A Casarta, Pierre Adrian va rencontrer Angela et Andrea du Comité de mémoire de Pasolini ce qui prouve qu'il n'est pas totalement oublié par ses compatriotes.

Après Versuta, San Vito et Trevise c'est à Rome que le poète va vivre. Il y sera productif, fasciné par la représentation, qu'il s'agisse de peinture, théâtre ou cinéma, mais sera aussi victime de harcèlement parce qu'il défend des idées hors du commun et aussi parce qu'il a été accusé de détournement de mineurs et qu'il est mal regardé pour son homosexualité.
Toute sa vie, PPP va se battre : il va défendre la langue des anciens, le dialecte de Frioul, il va lutter contre l'absurdité du système de consommation, contre la télévision, il va s'engager politiquement.
Il a été communiste mais surtout et d'abord, il est antifasciste. Et comme l'écrit Pierre Adrian « Pasolini s'est bâti sur les cendres de Gramsci. Je me construis sur les braises de Pasolini ».
Antonio Gramsci est un membre fondateur du Parti communiste italien, dont il fut un temps à la tête, qui a passé une grande partie de sa vie en prison sous le régime mussolinien. Il avançait l'idée que les intellectuels modernes ne se contentaient pas de produire du discours, mais étaient impliqués dans l'organisation des pratiques sociales L'intellectuel organique comprendrait par la théorie mais sentirait aussi par l'expérience la vie du peuple.
Pasolini avait cette expérience ; d'ailleurs, il est devenu communiste au contact des ouvriers agricoles du Frioul.
Il connait aussi l'humilité et la générosité du chrétien de chapelle alors que la religion le répugnait pour ses règles moralisantes.
Sa pensée Pasolini l'a exprimée dans des textes puissants, parfois violents et par des images qui ont parfois terrifiées mais il a toujours été une personne extraordinaire, honnête et proche de ses collaborateurs comme en témoigne Carlo di Carlo, son assistant au cinéma.

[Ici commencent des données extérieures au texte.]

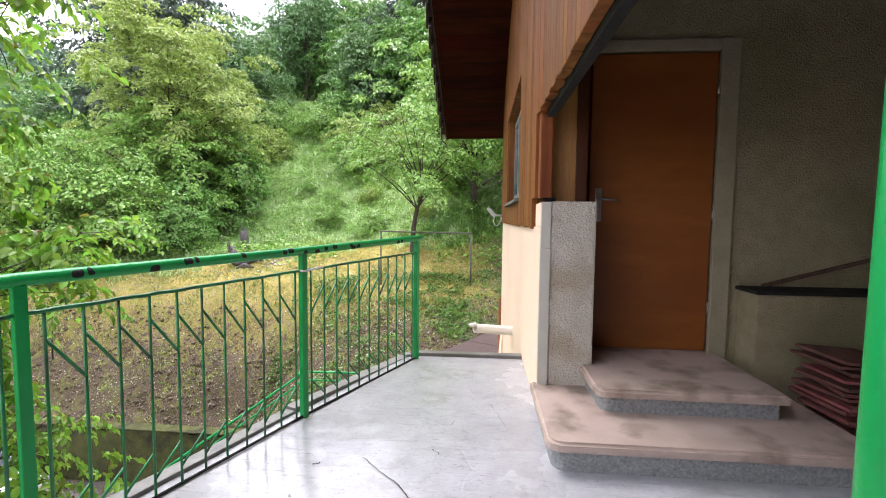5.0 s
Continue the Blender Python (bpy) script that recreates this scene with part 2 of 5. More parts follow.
def floor_material():
    """Grey painted concrete: a wet film with puddles on the open side, dry under the porch, hairline cracks."""
    m = bpy.data.materials.new("wet_painted_concrete")
    m.use_nodes = True
    n, l = m.node_tree.nodes, m.node_tree.links
    b = n["Principled BSDF"]
    tc = n.new("ShaderNodeTexCoord")

    def noise_tex(scale, detail, rough=0.6):
        t = n.new("ShaderNodeTexNoise")
        t.inputs["Scale"].default_value, t.inputs["Detail"].default_value, t.inputs["Roughness"].default_value = scale, detail, rough
        l.new(tc.outputs["Object"], t.inputs["Vector"])
        return t.outputs["Fac"]

    def rng(v, a, b_, c, d):
        r = n.new("ShaderNodeMapRange")
        for k, x in zip(("From Min", "From Max", "To Min", "To Max"), (a, b_, c, d)):
            r.inputs[k].default_value = x
        l.new(v, r.inputs["Value"])
        return r.outputs["Result"]

    def mixc(f, a, c):
        x = n.new("ShaderNodeMix")
        x.data_type = "RGBA"
        l.new(f, x.inputs["Factor"])
        for key, val in (("A", a), ("B", c)):
            if isinstance(val, tuple):
                x.inputs[key].default_value = (*val, 1)
            else:
                l.new(val, x.inputs[key])
        return x.outputs["Result"]

    def math2(op, a, c):
        x = n.new("ShaderNodeMath")
        x.operation = op
        for k, val in enumerate((a, c)):
            if isinstance(val, (int, float)):
                x.inputs[k].default_value = val
            else:
                l.new(val, x.inputs[k])
        return x.outputs[0]
    fine, mid, big = noise_tex(55, 5), noise_tex(7, 6, 0.7), noise_tex(1.1, 4)
    grime = noise_tex(2.6, 8, 0.75)
    sep = n.new("ShaderNodeSeparateXYZ")
    l.new(tc.outputs["Object"], sep.inputs[0])
    wet = math2("ADD", rng(sep.outputs["X"], 0.55, -0.55, 0.0, 1.1), rng(big, 0.35, 0.65, -0.3, 0.3))
    puddle = rng(math2("ADD", wet, rng(grime, 0.3, 0.7, -0.10, 0.10)), -0.1, 1.15, 0.0, 1.0)
    base = mixc(rng(mid, 0.35, 0.65, 0, 1), (0.37, 0.37, 0.39), (0.46, 0.46, 0.48))
    base = mixc(rng(big, 0.5, 0.75, 0, 0.35), base, (0.30, 0.285, 0.25))
    base = mixc(math2("MULTIPLY", rng(fine, 0.58, 0.70, 0, 1), 0.6), base, (0.19, 0.18, 0.165))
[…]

On voulait le bâillonner et les difficultés l'ont affectés toute sa vie. Pasolini ira donc chercher dans la banlieue de Rome une consolation a sa vie de paria. Il s'éloigne là où il n'y a pas eu l'exposition universelle de 1942, dans le quartier de l'EUR. Puis, la tour de Chia, isolée, sera son dernier refuge avant la mort.

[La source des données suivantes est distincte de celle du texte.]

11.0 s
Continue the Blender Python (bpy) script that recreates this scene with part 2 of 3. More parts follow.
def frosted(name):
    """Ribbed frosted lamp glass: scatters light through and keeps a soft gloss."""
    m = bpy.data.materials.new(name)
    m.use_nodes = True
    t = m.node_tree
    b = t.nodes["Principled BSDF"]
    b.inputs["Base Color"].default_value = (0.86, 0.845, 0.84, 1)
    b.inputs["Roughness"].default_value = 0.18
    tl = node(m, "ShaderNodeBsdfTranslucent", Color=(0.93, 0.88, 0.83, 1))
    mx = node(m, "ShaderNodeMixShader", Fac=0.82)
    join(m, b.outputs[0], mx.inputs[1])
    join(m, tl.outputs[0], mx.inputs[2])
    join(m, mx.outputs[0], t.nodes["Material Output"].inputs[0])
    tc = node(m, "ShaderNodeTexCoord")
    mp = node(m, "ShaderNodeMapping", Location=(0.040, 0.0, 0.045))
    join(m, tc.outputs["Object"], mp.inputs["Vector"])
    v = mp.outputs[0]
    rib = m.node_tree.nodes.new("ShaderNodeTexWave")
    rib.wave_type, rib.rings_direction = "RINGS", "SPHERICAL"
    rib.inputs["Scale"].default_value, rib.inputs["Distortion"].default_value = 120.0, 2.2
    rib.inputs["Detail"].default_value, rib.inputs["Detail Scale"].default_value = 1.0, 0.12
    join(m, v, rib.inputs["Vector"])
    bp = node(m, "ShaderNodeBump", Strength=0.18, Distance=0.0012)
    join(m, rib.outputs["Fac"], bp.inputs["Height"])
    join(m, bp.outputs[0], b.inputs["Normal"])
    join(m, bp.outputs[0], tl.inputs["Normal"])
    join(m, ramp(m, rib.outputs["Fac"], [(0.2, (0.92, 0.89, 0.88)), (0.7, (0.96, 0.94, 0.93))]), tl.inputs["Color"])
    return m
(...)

Même si je ne suis pas toujours d'accord avec les positions radicales Pier Paolo Pasolini comme son refus de l'avortement, je trouve que ce livre donne envie de mieux le connaitre. Il est plein d'émotion d'autant plus que les témoignages ponctuent le chemin que va suivre pierre Adrian. Et puis, il ne faut pas oublier la bande son proposée par l'auteur : le piano de keith jarrett dans Köln Concert.

Lu dans le cadre d'une opération masse critique, ce livre est un bel hommage.